Com tudo, acredito na importância de termos um espaço para evangelizarmos sem medo. Pregando o amor e a fideledade entre pessoas do mesmo sexo.

Abçs a todos.
Marcelo Santos

João Rangel disse...

Marcelo,
Você levantou um fato para o qual eu ainda não tinha me atentado: a castidade. Católicos gays também deveriam praticá-la, já que professam os mesmos preceitos que os heteros, certo?
Vendo assim, até parece um pensamento medieval, onde as pessoas só fariam sexo depois do casamento. Teoricamente, deveria ser assim, mas desde que o mundo é mundo sabemos que as coisas não seguem necessariamente esse rumo.
É óbvio que cada um faz aquilo que achar melhor. Eu prefiro continuar acreditando num Deus não-excludente, que me ama e enxerga meu interior ao invés do meu exterior.

Anônimo disse...

João, a questão da castidade é simples e complexa.

Como eu posso praticar sexo somente após o casamento, se a igreja não permite casamento entre homossexuais? Praticarei a castidade pra sempre?

Existem pessoas que realmente foram chamadas para o celibado. Eu não fui, e muitos também não foram.

Aqui eu não tenho como contar a minha historia de vida. Mas quando me vi gay, não existia nenhuma igreja que podesse me orientar para eu viver a minha sexualidade dignamente. Entrei em depressão dos 13 aos 19 anos.

Sofri sozinho...

Não sou promiscuo. E prego o amor e a fidelidade entre homossexuais que se amam. Para que vivam uma vida reta.
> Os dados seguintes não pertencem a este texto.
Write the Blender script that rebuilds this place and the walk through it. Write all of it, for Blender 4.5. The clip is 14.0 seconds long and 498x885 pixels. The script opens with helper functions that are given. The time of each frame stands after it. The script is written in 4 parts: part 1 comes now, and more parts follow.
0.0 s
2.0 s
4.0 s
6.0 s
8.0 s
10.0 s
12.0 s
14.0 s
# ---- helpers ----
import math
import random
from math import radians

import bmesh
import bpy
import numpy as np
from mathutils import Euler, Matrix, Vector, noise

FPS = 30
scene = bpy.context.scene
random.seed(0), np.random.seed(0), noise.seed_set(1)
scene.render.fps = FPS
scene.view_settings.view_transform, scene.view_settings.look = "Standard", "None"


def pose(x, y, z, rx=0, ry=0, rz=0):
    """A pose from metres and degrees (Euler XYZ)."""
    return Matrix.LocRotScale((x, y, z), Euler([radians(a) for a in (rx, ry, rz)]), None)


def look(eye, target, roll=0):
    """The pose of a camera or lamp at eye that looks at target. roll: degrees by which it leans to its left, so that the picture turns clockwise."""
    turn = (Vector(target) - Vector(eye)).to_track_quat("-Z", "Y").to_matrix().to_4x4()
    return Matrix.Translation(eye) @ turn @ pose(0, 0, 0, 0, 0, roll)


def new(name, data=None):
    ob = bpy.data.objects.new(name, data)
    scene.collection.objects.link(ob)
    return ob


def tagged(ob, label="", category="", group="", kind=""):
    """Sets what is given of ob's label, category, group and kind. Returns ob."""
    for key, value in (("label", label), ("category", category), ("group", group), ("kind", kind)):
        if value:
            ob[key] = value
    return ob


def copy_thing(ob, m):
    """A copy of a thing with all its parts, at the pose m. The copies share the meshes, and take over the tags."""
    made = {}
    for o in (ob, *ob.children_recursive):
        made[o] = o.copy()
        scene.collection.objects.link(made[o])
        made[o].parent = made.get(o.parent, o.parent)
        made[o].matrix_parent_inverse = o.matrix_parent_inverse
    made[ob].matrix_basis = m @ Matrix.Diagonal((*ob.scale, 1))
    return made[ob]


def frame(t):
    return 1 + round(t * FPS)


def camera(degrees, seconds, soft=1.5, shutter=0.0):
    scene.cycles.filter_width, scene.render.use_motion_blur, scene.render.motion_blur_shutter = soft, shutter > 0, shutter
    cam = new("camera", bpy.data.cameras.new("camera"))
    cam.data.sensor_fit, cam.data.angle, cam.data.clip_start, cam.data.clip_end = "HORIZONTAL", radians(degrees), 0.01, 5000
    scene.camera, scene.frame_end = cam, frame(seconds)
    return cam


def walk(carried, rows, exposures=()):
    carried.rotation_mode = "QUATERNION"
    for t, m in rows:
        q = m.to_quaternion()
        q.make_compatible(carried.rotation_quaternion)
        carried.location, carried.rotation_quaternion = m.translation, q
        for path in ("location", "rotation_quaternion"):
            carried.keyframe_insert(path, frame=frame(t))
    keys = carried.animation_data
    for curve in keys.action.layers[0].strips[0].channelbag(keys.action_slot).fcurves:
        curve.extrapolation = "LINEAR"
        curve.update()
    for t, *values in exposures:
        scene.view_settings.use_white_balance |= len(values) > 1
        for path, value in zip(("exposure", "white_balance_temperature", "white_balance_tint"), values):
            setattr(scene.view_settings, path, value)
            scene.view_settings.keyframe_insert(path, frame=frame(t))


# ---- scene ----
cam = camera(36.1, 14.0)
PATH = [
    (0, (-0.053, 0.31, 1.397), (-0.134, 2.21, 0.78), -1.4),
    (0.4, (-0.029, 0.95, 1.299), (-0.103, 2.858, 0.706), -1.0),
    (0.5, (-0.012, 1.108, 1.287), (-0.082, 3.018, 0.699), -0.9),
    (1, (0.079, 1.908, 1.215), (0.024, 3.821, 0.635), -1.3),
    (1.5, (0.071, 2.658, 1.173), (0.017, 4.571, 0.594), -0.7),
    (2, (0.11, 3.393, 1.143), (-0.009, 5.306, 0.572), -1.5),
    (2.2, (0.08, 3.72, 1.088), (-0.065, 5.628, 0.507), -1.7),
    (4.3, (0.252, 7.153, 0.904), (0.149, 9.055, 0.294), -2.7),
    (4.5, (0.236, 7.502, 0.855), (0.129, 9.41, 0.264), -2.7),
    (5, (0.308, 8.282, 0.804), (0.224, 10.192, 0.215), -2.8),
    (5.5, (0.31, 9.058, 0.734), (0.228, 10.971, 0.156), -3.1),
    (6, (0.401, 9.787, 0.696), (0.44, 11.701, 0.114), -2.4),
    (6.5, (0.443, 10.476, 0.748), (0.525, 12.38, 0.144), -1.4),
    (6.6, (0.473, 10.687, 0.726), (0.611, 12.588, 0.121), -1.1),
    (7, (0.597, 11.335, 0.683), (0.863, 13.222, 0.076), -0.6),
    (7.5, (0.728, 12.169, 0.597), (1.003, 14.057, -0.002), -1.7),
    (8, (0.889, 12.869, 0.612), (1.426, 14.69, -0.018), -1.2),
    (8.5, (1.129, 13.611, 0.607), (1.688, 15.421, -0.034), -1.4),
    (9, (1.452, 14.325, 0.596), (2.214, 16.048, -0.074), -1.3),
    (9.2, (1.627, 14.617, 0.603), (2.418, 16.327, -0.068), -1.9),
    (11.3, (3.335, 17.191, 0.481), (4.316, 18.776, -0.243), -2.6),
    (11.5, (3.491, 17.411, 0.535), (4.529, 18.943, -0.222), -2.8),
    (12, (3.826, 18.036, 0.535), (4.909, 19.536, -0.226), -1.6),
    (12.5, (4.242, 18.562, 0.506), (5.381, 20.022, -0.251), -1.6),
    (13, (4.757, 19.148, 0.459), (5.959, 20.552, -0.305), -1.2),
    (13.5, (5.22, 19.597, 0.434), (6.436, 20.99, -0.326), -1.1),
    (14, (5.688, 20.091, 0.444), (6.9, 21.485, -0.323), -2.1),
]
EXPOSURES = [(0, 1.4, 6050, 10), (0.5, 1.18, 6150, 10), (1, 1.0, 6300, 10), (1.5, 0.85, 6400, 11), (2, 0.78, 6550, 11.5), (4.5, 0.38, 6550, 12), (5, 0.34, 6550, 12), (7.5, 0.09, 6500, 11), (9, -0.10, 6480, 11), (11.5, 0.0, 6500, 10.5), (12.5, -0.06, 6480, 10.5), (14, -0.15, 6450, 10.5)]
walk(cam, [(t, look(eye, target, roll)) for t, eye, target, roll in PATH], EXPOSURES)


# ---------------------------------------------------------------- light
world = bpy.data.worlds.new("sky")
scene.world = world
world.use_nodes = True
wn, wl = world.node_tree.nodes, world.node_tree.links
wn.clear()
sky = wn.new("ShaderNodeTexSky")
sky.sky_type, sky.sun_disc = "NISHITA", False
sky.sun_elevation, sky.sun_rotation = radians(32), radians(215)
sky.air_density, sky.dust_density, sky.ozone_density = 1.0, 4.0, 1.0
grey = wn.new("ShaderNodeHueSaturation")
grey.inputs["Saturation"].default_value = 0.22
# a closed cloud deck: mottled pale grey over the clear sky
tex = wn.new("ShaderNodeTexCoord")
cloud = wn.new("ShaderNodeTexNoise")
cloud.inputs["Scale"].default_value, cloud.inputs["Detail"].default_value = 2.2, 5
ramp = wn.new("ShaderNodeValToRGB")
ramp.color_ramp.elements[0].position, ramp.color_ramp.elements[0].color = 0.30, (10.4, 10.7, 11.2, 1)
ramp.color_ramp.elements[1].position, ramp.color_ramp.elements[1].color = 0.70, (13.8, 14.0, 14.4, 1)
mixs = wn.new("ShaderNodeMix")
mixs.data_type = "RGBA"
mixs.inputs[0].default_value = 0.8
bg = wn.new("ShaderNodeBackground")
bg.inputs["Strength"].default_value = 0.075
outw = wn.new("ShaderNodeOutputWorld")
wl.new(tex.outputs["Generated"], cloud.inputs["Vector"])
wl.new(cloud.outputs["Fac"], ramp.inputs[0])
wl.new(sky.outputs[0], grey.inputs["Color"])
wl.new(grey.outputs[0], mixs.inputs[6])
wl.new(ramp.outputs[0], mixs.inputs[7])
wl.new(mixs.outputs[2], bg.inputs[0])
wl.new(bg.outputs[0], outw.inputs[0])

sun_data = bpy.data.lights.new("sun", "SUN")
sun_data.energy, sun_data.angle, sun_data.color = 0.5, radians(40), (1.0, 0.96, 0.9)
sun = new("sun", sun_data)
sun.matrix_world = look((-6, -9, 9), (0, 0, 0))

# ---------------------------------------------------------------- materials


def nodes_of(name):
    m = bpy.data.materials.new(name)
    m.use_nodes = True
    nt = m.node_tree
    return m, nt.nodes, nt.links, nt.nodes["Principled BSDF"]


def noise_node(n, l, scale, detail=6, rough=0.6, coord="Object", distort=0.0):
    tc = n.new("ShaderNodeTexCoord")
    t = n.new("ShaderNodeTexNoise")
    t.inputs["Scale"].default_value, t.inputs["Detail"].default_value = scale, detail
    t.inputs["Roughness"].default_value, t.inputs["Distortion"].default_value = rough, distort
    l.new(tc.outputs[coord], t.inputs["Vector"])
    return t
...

A biblia que dizem condenar a homossexualidade, também condena a mulher mestruada de encostar em alguem. Proibe a mulher de cortar os cabelos. Diz que o sábado deverá ser guardado para o Senhor. Por que ninguem segue essas leis? Complexo, não?

Qual relacionamento é mais correto, o de duas pessoas (gays) que se amam e são fiés a esse amor, ou um casal hetero que são casados e não são fiés ao amor?

No meu antigo relacionamento, nós éramos espelho para muitos casais heteros. Fomos muito elogiados pela nossa união, cumplicidade e amor.

Nosso amor não acabou, só que ele se foi... resolveu ser padre...

Mas, João, respeito seu ponto de vista.

Fecho com uma explicação de um padre amigo: As pessoas pessoas buscam grandes transofrmações de Deus. Mas Deus é tão simples, que as pessoas não enxergam a grandeza simples que Ele tem para nós.

Abç a todos.
Marcelo Santos

Anônimo disse...

Parabéns a todos do site Diversidade Católica pelo ideal cristão.
O Amor de Jesus posto em prática!
Parabéns!
Luciano.

Anônimo disse...

Amo esse site ricamente ornado de filhos e filhas de Deus.
Creio que cada um sinta-se livre em Cristo Jesus para adorar a Deus em qualquer igreja, seja ela inclusiva LGbts ou tradicional.
Eu frequento a 3 anos uma igreja Inclusiva LGbT protestante e decididamente é muito bom adorar a Deus livre da recriminação alheia.
Em muitas igrejas sei que grupos de homossexuais se reúnem separadamente com e sem acompanhamento de padres e pastores.
Creiamos tenhamos certo que como diz a PAlavra, a salvação é a todo o que crê e for batizado! só a todo hétero? só a todo homo? só a todo homem? só toda mulher? só a todo branco? só a todo preto? Não! A salvação é todo o que CRÊ E FOR BATIZADO... AO QUE CRÊ INDEPENDENTE DE COR E SEXO.
GRAÇA E PAZ!

Equipe Diversidade Católica disse...

Porque "o Espírito de Deus sopra onde quer", amigo... E porque o maior de todos é o amor, não é? Que assim seja! :-)))

Rodolfo Viana disse...

Algumas coisas podem e devem ser mais simples, só estamos abrindo caminho.